• [Aim of the exercise]: Select the lines below containing the word "label".

>> BEGIN

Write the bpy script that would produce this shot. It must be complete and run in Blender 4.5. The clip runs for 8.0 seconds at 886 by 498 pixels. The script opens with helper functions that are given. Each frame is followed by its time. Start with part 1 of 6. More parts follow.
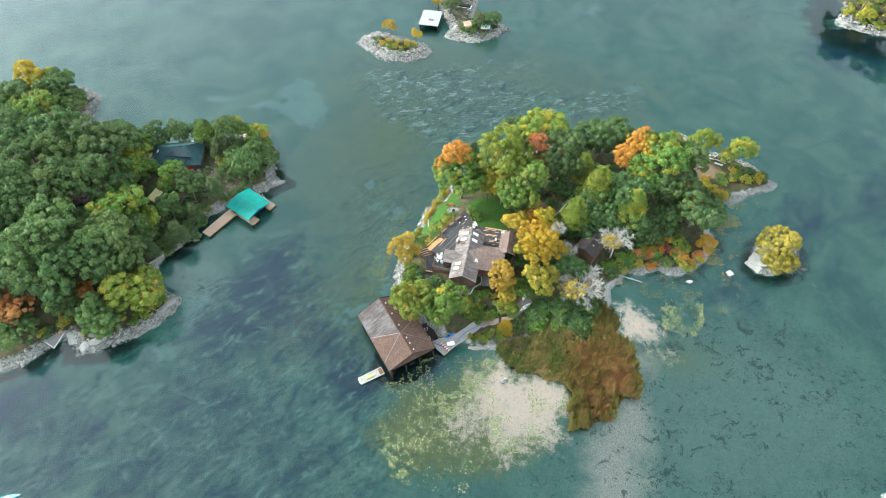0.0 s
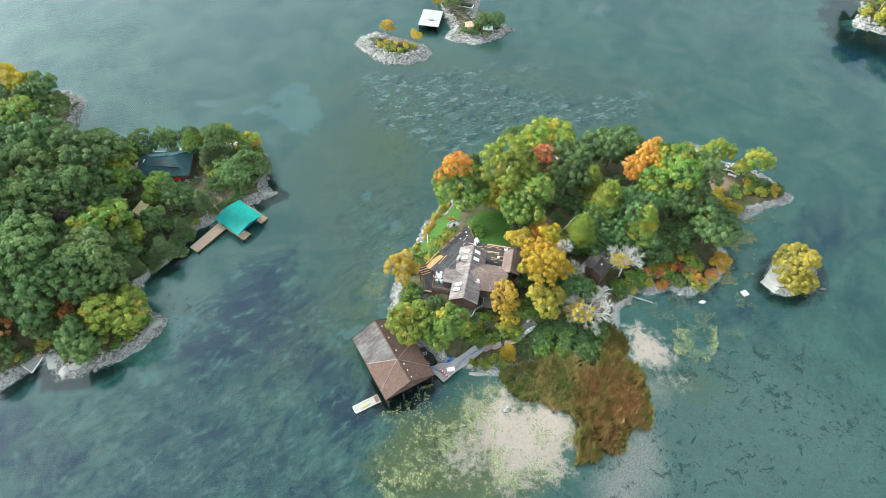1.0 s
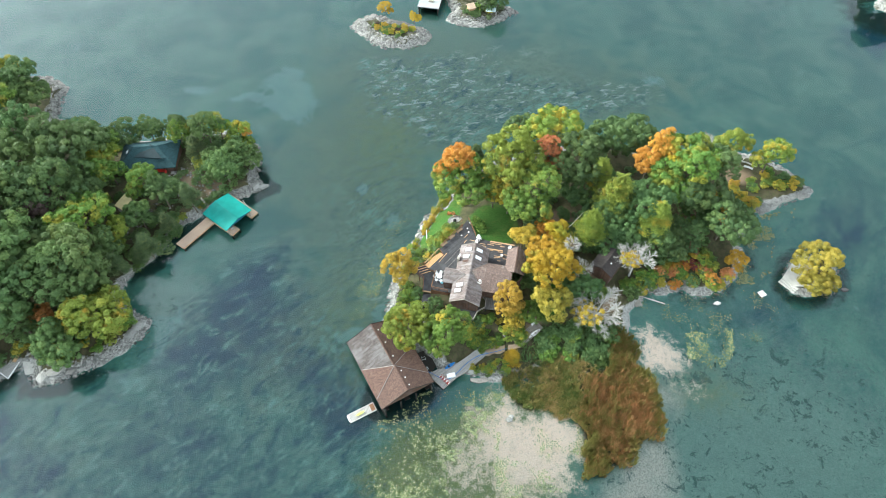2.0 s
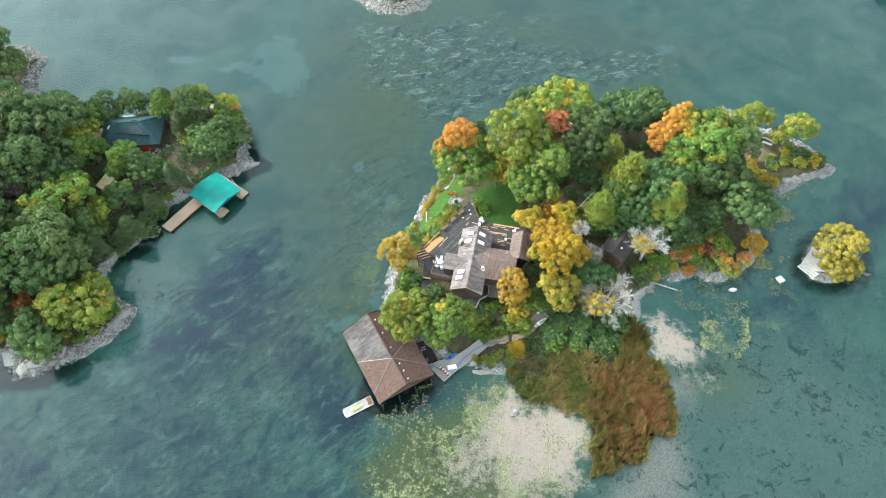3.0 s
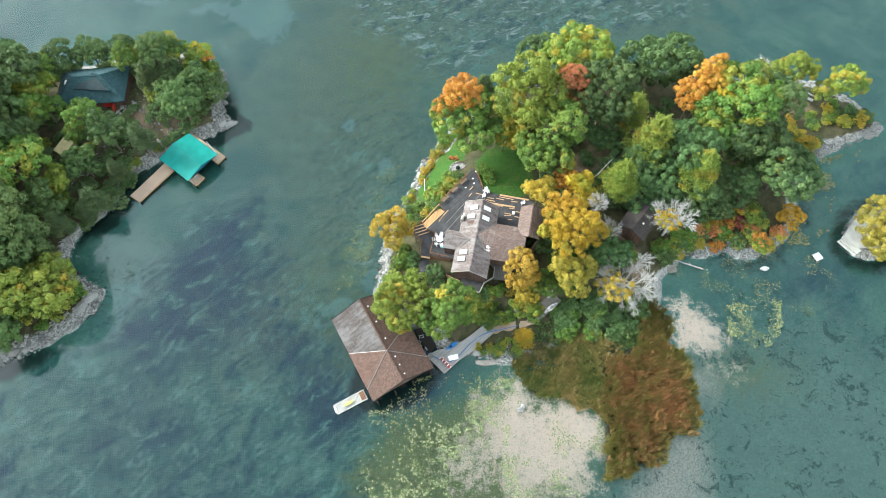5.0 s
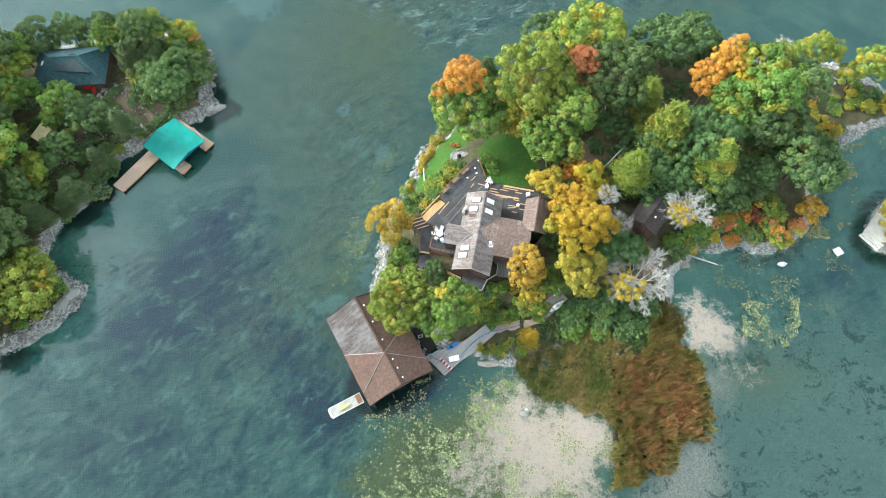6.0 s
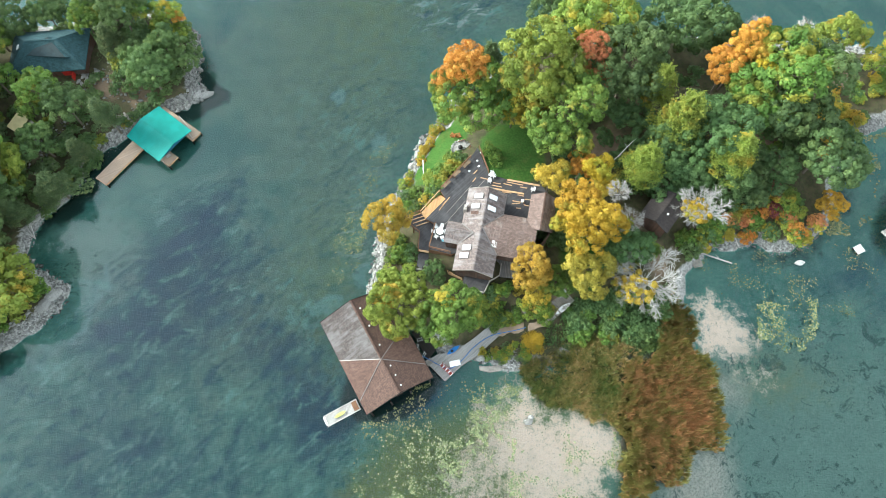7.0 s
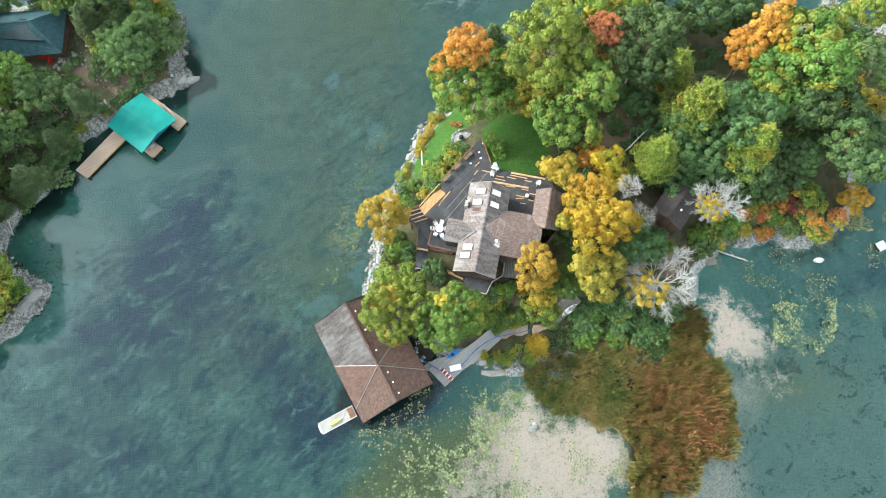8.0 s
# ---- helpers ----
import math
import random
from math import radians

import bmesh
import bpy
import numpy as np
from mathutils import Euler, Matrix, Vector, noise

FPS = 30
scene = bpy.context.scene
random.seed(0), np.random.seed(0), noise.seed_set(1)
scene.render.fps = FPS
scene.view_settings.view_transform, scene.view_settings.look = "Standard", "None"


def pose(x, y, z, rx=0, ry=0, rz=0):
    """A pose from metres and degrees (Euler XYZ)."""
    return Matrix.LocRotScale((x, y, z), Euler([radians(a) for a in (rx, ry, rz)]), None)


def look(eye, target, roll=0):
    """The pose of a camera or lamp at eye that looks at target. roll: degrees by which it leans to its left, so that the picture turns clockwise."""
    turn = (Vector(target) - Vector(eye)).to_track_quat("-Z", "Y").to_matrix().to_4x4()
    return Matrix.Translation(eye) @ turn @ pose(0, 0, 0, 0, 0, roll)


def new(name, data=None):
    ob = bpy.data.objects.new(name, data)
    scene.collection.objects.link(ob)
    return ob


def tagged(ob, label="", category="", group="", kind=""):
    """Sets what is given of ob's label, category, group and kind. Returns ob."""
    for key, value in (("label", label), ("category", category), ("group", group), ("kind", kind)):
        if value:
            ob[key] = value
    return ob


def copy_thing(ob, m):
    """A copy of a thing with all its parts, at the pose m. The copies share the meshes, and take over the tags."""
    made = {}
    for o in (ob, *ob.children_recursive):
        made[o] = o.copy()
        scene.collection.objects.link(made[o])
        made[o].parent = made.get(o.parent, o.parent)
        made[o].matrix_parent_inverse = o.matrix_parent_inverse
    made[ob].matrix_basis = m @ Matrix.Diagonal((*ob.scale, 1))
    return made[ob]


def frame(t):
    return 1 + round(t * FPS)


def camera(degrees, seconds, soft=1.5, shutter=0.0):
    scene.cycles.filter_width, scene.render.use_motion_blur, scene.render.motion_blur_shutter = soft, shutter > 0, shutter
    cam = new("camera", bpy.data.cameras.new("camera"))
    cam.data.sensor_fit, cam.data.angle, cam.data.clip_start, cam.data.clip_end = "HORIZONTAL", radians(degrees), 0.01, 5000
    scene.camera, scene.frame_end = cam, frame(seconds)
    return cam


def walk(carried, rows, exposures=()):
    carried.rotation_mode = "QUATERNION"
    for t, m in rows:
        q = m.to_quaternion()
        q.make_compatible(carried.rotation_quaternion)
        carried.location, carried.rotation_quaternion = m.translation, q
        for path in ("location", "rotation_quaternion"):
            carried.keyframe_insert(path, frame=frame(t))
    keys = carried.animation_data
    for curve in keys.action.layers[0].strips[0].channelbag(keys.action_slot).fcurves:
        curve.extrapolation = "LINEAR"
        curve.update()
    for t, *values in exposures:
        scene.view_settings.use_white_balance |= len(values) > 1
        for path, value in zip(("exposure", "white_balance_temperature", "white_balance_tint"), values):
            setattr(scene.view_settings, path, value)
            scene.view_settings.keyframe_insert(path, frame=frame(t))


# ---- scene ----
cam = camera(70.7, 8.0, soft=0.6)
PATH = [
    (0, (-0.022, -1.193, 118.665), (-0.031, 0.024, 117.078), -0.0),
    (0.5, (-0.045, 3.596, 117.757), (-0.053, 4.799, 116.159), 0.1),
    (1, (0.004, 7.935, 116.381), (-0.006, 9.13, 114.777), 0.1),
    (2.5, (0.128, 18.242, 109.803), (0.115, 19.354, 108.14), -0.0),
    (3, (0.089, 21.869, 108.072), (0.075, 22.93, 106.377), -0.1),
    (3.5, (0.095, 25.321, 106.292), (0.08, 26.335, 104.568), -0.2),
    (4, (0.131, 28.769, 104.55), (0.114, 29.733, 102.798), -0.2),
    (4.5, (0.14, 32.102, 102.9), (0.124, 33.016, 101.121), -0.4),
    (6, (-0.08, 40.776, 97.375), (-0.094, 41.568, 95.539), -0.3),
    (6.5, (-0.054, 43.759, 95.785), (-0.07, 44.509, 93.931), -0.5),
    (7, (-0.163, 46.578, 94.113), (-0.177, 47.288, 92.244), -0.4),
    (7.5, (-0.184, 49.239, 92.338), (-0.198, 49.91, 90.454), -0.5),
    (8, (-0.133, 52.148, 90.675), (-0.148, 52.77, 88.774), -0.7),
]
walk(cam, [(t, look(eye, target, roll)) for t, eye, target, roll in PATH], [(0.0, 2.03, 6050, -1), (8.0, 2.03, 6050, -1)])

# ---- light ----
SUN_AZ, SUN_EL = radians(-72), radians(31)
world = bpy.data.worlds.new("world")
scene.world = world
world.use_nodes = True
_wt = world.node_tree
_bg = _wt.nodes["Background"]
_sky = _wt.nodes.new("ShaderNodeTexSky")
_sky.sky_type = "NISHITA"
_sky.sun_disc = False
_sky.sun_elevation, _sky.sun_rotation = SUN_EL, SUN_AZ
_sky.dust_density, _sky.air_density = 1.5, 1.0
_hsv = _wt.nodes.new("ShaderNodeHueSaturation")
_hsv.inputs["Saturation"].default_value = 0.25
_wt.links.new(_sky.outputs[0], _hsv.inputs["Color"])
_wt.links.new(_hsv.outputs[0], _bg.inputs[0])
_bg.inputs[1].default_value = 0.147
sun_data = bpy.data.lights.new("sun", "SUN")
sun_data.energy, sun_data.angle, sun_data.color = 1.5, radians(16), (1.0, 0.95, 0.87)
sun = new("sun", sun_data)
_d = Vector((math.sin(SUN_AZ) * math.cos(SUN_EL), math.cos(SUN_AZ) * math.cos(SUN_EL), math.sin(SUN_EL)))
sun.matrix_world = look(_d * 300, (0, 0, 0))


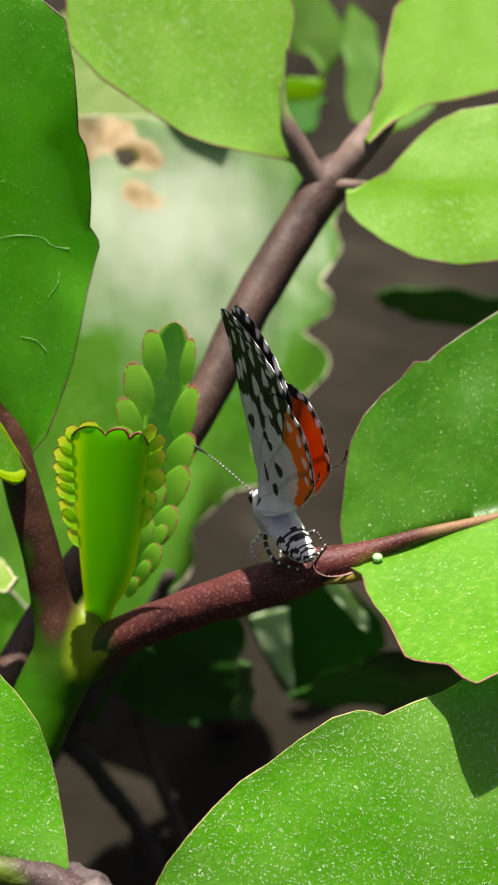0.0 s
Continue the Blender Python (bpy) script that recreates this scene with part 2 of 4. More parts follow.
MARGIN_TAN = plain_material("tan_leaf_margin", (0.30, 0.24, 0.09), 0.5, 0.4, 1200)
MARGIN_PALE = plain_material("pale_leaf_margin", (0.55, 0.50, 0.36), 0.45, 0.3, 1200)
RIB = leaf_material("leaf_rib", (0.20, 0.38, 0.02), (0.27, 0.46, 0.035), rough=0.4, speck=0.25)
RIB_GREEN = leaf_material("pale_rib_green", (0.105, 0.33, 0.005), (0.16, 0.42, 0.010), rough=0.45, spec=0.25, speck=0.15, flecks=0.5, haze=0.2)
STEM_GREEN = (0.016, 0.085, 0.0005)
NODE = rel_point((-0.01400, 0.02146, 0.09627), O1)
RED_STALK = bark_material("red_stalk", [(0.3, (0.024, 0.005, 0.005)), (0.7, (0.085, 0.019, 0.016))], 0.55, spec=0.25, fleck_col=(0.52, 0.26, 0.20), young=[(NODE, 0.0052, (0.022, 0.060, 0.002)), (rel_point((0.02085, 0.02300, 0.11155), O1), 0.0045, (0.20, 0.115, 0.055)), (rel_point((0.01172, 0.02020, 0.10843), O1), 0.0018, (0.16, 0.13, 0.02))])
BROWN_STALK = bark_material("brown_stalk", [(0.3, (0.020, 0.011, 0.007)), (0.7, (0.072, 0.042, 0.030))], 0.55, spec=0.3)
NODE_STALK = bark_material("leaf_foot_brown", [(0.3, (0.020, 0.009, 0.005)), (0.7, (0.070, 0.032, 0.020))], 0.45, spec=0.12, relief=0.10, fleck_col=(0.22, 0.15, 0.12), young=[(rel_point(p, O1), r, STEM_GREEN) for p, r in (((-0.01441, 0.02200, 0.09600), 0.0034), ((-0.01584, 0.02000, 0.09317), 0.0062), ((-0.01820, 0.01481, 0.08852), 0.0075), ((-0.02202, 0.00988, 0.08148), 0.012), ((-0.015, 0.011, 0.03), 0.034), ((-0.02000, 0.02850, 0.11000), 0.0020), ((-0.01830, 0.02600, 0.10560), 0.0018), ((-0.01740, 0.02430, 0.10130), 0.0018), ((-0.01680, 0.02330, 0.09850), 0.0019))]
                           + [(rel_point(p, O1), r, (0.13, 0.20, 0.008)) for p, r in (((-0.01090, 0.02450, 0.10220), 0.0021), ((-0.01114, 0.02400, 0.10120), 0.0021), ((-0.01160, 0.02270, 0.09990), 0.0021), ((-0.01230, 0.02140, 0.09880), 0.0019), ((-0.01290, 0.02080, 0.09730), 0.0015))])
GREY_BARK = bark_material("grey_bark", [(0.3, (0.020, 0.014, 0.013)), (0.5, (0.075, 0.060, 0.056)), (0.70, (0.26, 0.23, 0.21))], 0.7, spec=0.3, scale=1.5, relief=0.8)
GREY_FOOT = bark_material("leaf_foot_grey", [(0.3, (0.016, 0.009, 0.008)), (0.7, (0.065, 0.043, 0.040))], 0.6, spec=0.3, young=[(rel_point((-0.01703, -0.00724, 0.10149), O3), 0.0020, (0.09, 0.16, 0.008)), (rel_point((-0.00121, -0.00802, 0.09864), O3), 0.0012, (0.20, 0.40, 0.015))])
PINK_STALK = bark_material("pinkish_stalk", [(0.3, (0.075, 0.052, 0.040)), (0.7, (0.20, 0.145, 0.115))], 0.6, spec=0.3, young=[(rel_point((0.02049, 0.06821, 0.13428), O2), 0.0030, (0.22, 0.30, 0.09)), (rel_point((0.00558, 0.06630, 0.13329), O2), 0.0030, (0.24, 0.38, 0.10)), (rel_point((0.01584, 0.06135, 0.12535), O2), 0.0016, (0.2, 0.44, 0.03))])


# ---- builders ----
def part(name, bm, mat, parent, label="", smooth=True):
    """One mesh object under a thing or a part."""
    me = bpy.data.meshes.new(name)
    bm.normal_update()
    bm.to_mesh(me)
    bm.free()
    if smooth:
        me.shade_smooth()
    for k in mat if isinstance(mat, (list, tuple)) else (mat,):
        me.materials.append(k)
    ob = new(name, me)
    ob.parent = parent
    if label:
        tagged(ob, label)
    return ob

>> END

• [Written solution]:
def tagged(ob, label="", category="", group="", kind=""):
    """Sets what is given of ob's label, category, group and kind. Returns ob."""
    for key, value in (("label", label), ("category", category), ("group", group), ("kind", kind)):
def part(name, bm, mat, parent, label="", smooth=True):
    if label:
        tagged(ob, label)